Right, after having a bit of writer's block for a while (I blame Little Parasite because frankly he can't argue) I've decided I just need to write anything in order to alleviate it. The result is the post below, which I accept is not great (or even mediocre). It's not intended to be polished, perfect prose, but an exercise in getting off my arse to write since writing has fallen to the curb lately.
After university, Husband and I spent a couple of years being pretty brassic. During this time, we did a good job at eking out the life of our belongings. I would sew old t-shirts into tote bags, make skirts from old jeans, bulk out meals with pearl barley and then spend nights in wide-eyed panic over our finances when we ran out of ways to stretch our wages.
However, there comes a point when being so thrifty actually turns you a bit materialistic. After attaching elbow patches to your sweater for the umpteenth time, and making dog toys out of old socks stuffed with tennis balls (also a very useful sling shot), you eventually begin imagining life without holey pants (not devout undies just many, many holes). This then evolves into humbly wishing you had clothes that weren't dated from before your uni days (there's a limit to how long you can pretend your style revolves around the vintage look when trying to pass off wearing your old tat), and lamenting the fact that your DVD collection is primarily based on scratchy throw-outs from the local rental DVD shop that went bankrupt.

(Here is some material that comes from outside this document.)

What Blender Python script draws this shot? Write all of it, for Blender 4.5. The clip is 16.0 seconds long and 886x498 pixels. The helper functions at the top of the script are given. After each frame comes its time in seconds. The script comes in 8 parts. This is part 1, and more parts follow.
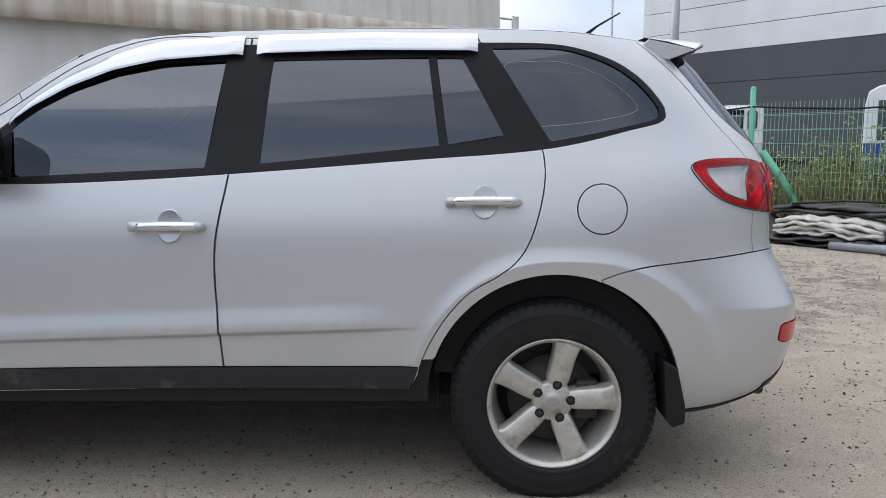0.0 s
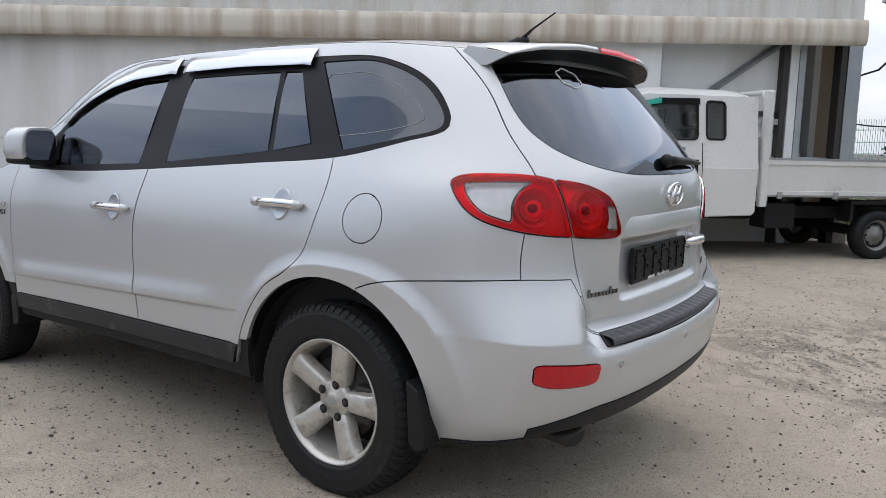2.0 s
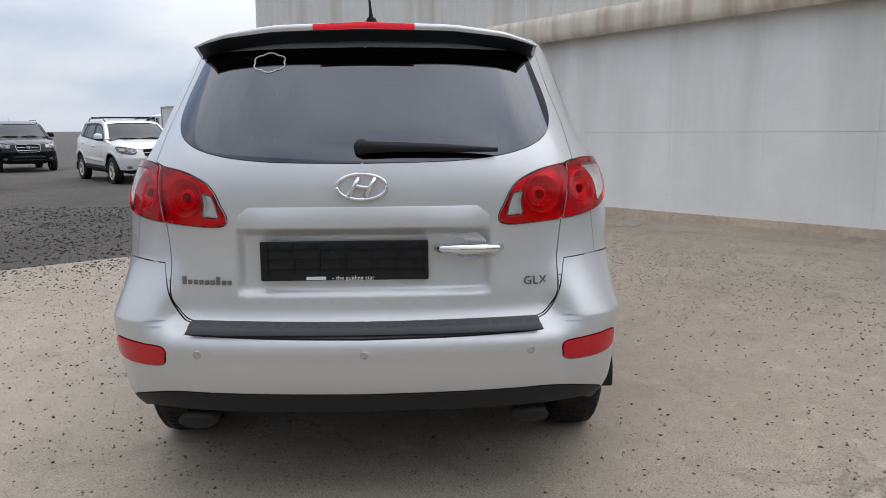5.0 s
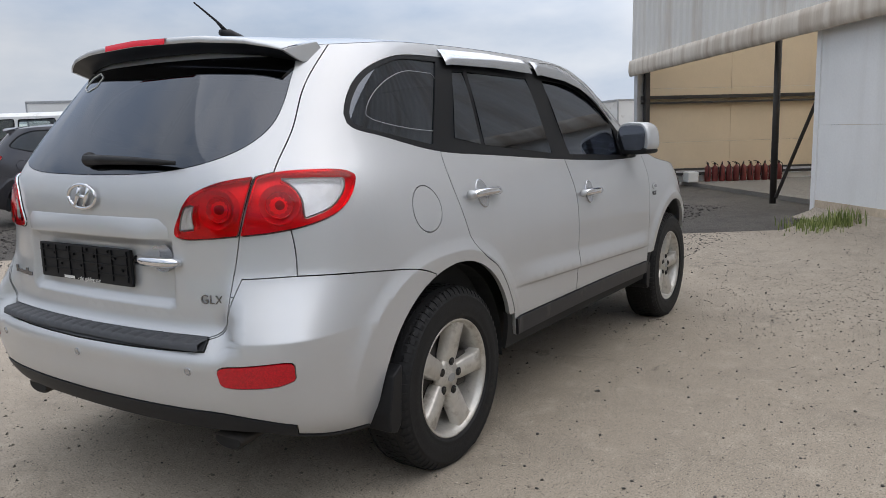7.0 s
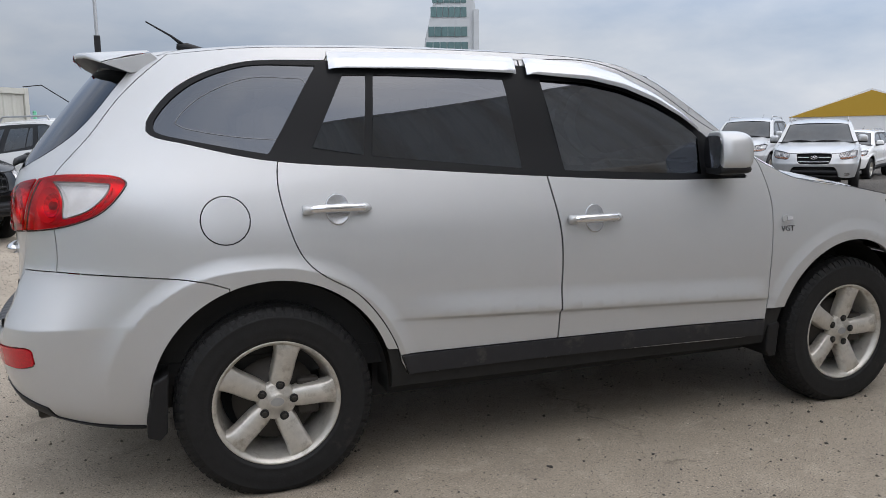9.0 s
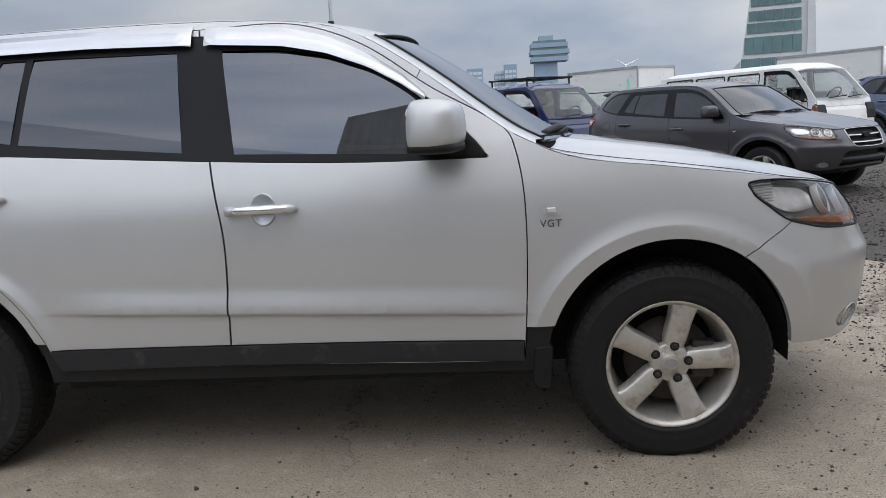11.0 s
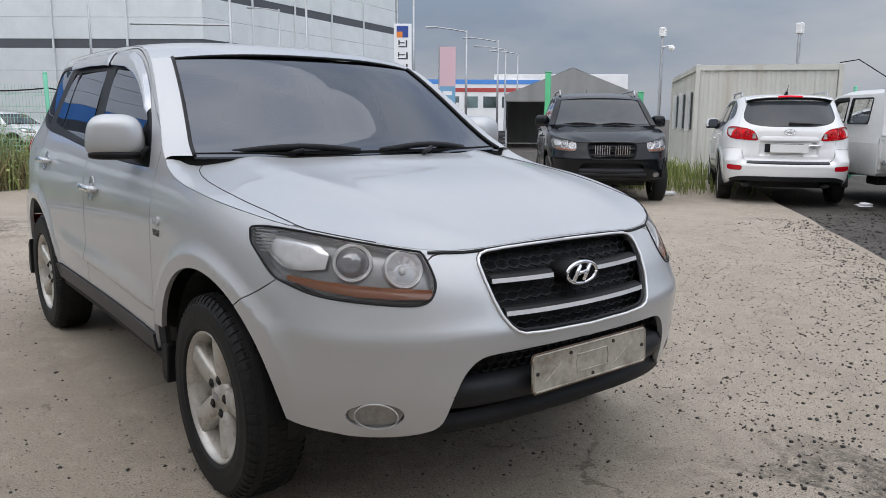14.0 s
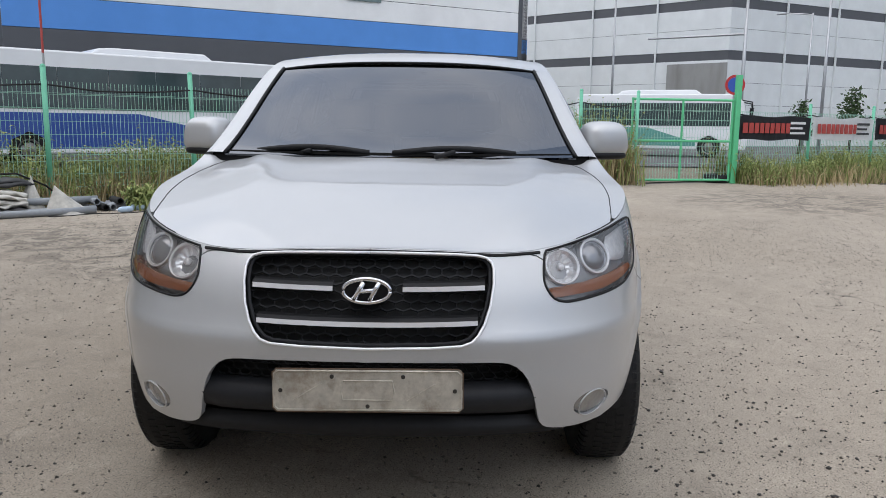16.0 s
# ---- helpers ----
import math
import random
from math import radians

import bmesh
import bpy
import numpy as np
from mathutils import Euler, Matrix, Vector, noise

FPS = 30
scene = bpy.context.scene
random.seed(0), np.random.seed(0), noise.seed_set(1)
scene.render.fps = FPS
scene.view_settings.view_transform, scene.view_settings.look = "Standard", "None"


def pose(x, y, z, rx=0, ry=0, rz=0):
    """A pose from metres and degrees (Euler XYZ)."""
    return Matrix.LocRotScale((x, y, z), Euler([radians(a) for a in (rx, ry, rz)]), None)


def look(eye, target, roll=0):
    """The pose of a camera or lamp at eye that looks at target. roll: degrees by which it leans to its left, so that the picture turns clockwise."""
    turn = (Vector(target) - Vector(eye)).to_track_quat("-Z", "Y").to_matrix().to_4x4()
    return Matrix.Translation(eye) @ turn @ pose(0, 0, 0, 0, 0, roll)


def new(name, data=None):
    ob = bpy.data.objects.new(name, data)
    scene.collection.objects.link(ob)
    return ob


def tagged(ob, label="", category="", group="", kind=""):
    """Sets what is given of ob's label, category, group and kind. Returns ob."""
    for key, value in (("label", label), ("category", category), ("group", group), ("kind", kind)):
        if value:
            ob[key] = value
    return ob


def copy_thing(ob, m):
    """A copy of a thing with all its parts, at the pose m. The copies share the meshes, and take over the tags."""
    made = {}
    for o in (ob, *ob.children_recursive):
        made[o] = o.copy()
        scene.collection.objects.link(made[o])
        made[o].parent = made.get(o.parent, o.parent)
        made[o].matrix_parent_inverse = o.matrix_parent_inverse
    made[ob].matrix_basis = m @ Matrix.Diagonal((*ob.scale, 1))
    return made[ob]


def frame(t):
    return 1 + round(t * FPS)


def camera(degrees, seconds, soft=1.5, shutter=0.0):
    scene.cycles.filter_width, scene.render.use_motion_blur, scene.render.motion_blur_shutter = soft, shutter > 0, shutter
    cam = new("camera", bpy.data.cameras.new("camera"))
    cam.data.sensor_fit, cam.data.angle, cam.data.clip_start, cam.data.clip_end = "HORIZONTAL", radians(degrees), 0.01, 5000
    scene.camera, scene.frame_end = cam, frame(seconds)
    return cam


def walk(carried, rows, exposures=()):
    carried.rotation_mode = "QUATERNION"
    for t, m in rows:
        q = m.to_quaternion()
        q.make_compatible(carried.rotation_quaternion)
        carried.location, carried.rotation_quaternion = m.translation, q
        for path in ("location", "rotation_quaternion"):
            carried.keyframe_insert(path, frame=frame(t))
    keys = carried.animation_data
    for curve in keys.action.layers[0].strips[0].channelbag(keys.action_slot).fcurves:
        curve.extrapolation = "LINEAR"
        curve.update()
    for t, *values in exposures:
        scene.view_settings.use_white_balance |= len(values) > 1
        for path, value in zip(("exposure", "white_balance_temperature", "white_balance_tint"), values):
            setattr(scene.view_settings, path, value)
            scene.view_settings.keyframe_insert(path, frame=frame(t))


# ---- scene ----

Yes, thriftyness can come full circle so it ends up staring at the arse of commercialism in its tight CK jeans. Does this make me a bad person? I don't think so. A little shallow perhaps, but it has helped fuel my creativity. From being broke, I have learnt to sew, knit, create passable meals from random ingredients (peanut butter and noodles is not one that fits that category) and see the potential in items rather than immediately throw them away.
I can't say that I enjoyed our time being skint, but the skills we gained from this period have continued to prove invaluable. I think it's a shame that skills such as sewing are only taken up as a solution to an economical situation. Making things yourself is satisfying in it's own right, and not just as a fallback plan.